Teaching teachers Alabama’s civil rights stories

(July 23, 2019)

How do you surprise history teachers who don’t live in Alabama? Bring them to the state for three weeks to discover what their education didn’t teach them about the civil rights movement.

“For me the surprising thing was how many people were involved in the movement that I just didn’t know about,” said Kevin Mears, a 10th grade U.S. history teacher from Brooklyn, New York. “You know Rosa Parks, you know Martin Luther King Jr., you know Malcolm X, you know some of the big names, but to take their stories a little bit farther and go deeper into their stories — like, I didn’t know Rosa Parks was a lifelong activist for human rights and civil rights before and after the bus movement.
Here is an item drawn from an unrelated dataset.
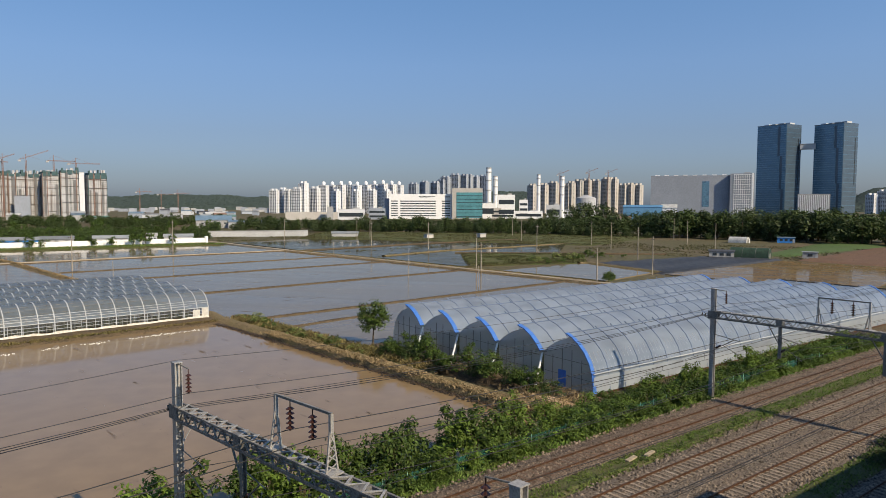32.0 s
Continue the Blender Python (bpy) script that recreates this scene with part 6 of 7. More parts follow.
# construction site towers
def tower_crane(az, d, h, jib, turn):
    t = thing("tower_crane", "red lattice tower crane above the building site", "crane", ring_pose(az, d, 0, turn), "tower cranes")
    part("mast", lattice(Shape(), (0, 0, 0), (0, 0, h), 1.6, int(h / 4), 0.2), M["rust_red"], t)
    part("jib", lattice(Shape(), (-jib * 0.3, 0, h), (jib, 0, h + (0 if turn % 2 else jib * 0.5)), 1.1, 10, 0.16), M["rust_red"], t)
    part("counterweight", Shape().box((-jib * 0.28, 0, h - 1.5), (4, 2, 2.5)), M["wall_grey"], t)
    part("apex", Shape().bar((0, 0, h), (0, 0, h + 8), 0.6).bar((0, 0, h + 8), (jib * 0.6, 0, h + 0.5), 0.2).bar((0, 0, h + 8), (-jib * 0.25, 0, h), 0.2), M["rust_red"], t)


def raw_tower(az, d, w, h, label, turn, dep=16, crown=6.0, net="scaffold", seed=0):
    """A concrete apartment tower under construction: small openings, scaffold lifts, edge poles and a net round the top floors."""
    t = thing("unfinished_tower", label, "apartment block", ring_pose(az, d, -0.3, turn), "unfinished apartment towers")
    part("wall", Shape().box((0, 0, h / 2), (w, dep, h)), M["concrete_new"], t)
    rnd = random.Random(seed)
    floors = int(h / 2.9)
    face, flank = Shape(), Shape()
    for f in range(floors):
        z = (f + 0.55) * h / floors
        for c in range(int(w / 2.6)):
            if (c + seed) % 6 and rnd.random() < 0.93:
                face.box((-w / 2 + (c + 0.5) * w / int(w / 2.6), -dep / 2 - 0.02, z), (1.25, 0.16, 1.35))
        for c in range(int(dep / 3.0)):
            if rnd.random() < 0.9:
                flank.box((-w / 2 - 0.02, -dep / 2 + (c + 0.5) * dep / int(dep / 3.0), z), (0.16, 1.5, 1.4))
    # openings are slabs on a solid wall, inner shade put into their grey
    tagged(part("front_opening", face, M["void"], t), kind="stuff")
    tagged(part("side_opening", flank, M["void"], t), kind="stuff")
    for k in range(5):
        z = h * (0.12 + 0.19 * k) + rnd.uniform(-1.5, 1.5)
        part("scaffold_deck", Shape().box((0, -dep / 2 - 0.7, z), (w * 0.99, 1.3, 0.5)).box((-w / 2 - 0.7, 0, z), (1.3, dep * 0.99, 0.5)), M["scaffold_pole"], t)
    n = max(2, int(w / 9))
    for c in range(n + 1):
        part("scaffold_pole", Shape().box((-w / 2 + c * w / n, -dep / 2 - 0.9, h * 0.5), (0.55 if c % 2 else 0.9, 0.6, h)), M["scaffold_pole"] if (c + seed) % 3 else M["scaffold"], t)
    for c in range(n):
        x, top = -w / 2 + (c + rnd.uniform(0.25, 0.75)) * w / n, h * rnd.uniform(0.55, 1.0)
        part("net_strip", Shape().box((x, -dep / 2 - 0.5, top / 2 + 2), (w / n * rnd.uniform(0.2, 0.42), 0.9, top)), M["grey_net"], t, "dark grey net down the scaffold")
    for c in range(n * 2):
        part("roof_form", Shape().box((-w / 2 + (c + 0.5) * w / n / 2, rnd.uniform(-dep * 0.4, 0), h + crown * 0.5), (w / n * rnd.uniform(0.15, 0.4), 3.0, rnd.uniform(3.5, 8.5))), M["concrete_new" if c % 3 else net], t, "formwork standing above the top floor")
    part("hoist_mast", Shape().box((w * (0.32 if seed % 2 else -0.22), -dep / 2 - 1.4, h * 0.52), (0.8, 0.8, h * 1.04)), M["rust_red"], t, "red hoist mast")
    for c in range(max(2, int(w / 8))):
        q = max(2, int(w / 8))
        part("safety_net", Shape().box((-w / 2 + (c + 0.5) * w / q, 0, h - 1.0 + rnd.uniform(-2.2, 1.6)), (w / q * rnd.uniform(0.72, 0.96), dep + 2.2, crown + rnd.uniform(-2.5, 2.0))), M[net], t, "safety net round the top floors")
    return t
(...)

That was really powerful for me. To be in the places where it happened — going to King’s parsonage and being in the room where SCLC was started was overwhelming.”

Mears was among 71 teachers who came to Alabama this summer as part of the Stony the Road We Trod Institute, a three-week workshop presented in partnership with the Alabama Humanities Foundation exploring Alabama’s civil rights legacy. The teachers visited civil rights landmarks around Alabama, including stops in Selma, Montgomery, Tuskegee and Birmingham. Martha Bouyer, executive director of the Historic Bethel Baptist Church Foundation and director of the workshop, said it started years ago as a one-week workshop but expanded to three weeks a few years ago.

“The teachers always said they needed more time, so what I decided to do was to take my one-week project and expand it,” Bouyer said. “Now the program is being offered as a three-week institute, funded by the National Endowment for the Humanities. I’ve had international teachers to come from the U.S. State Department. They’ve sent teachers from emerging democracies, and I’ve had people from places like Turkey, Russia, Kazakhstan, Pakistan, South Africa and Colombia.”

Bouyer said the goal of the workshop is for these teachers to change how this history is taught.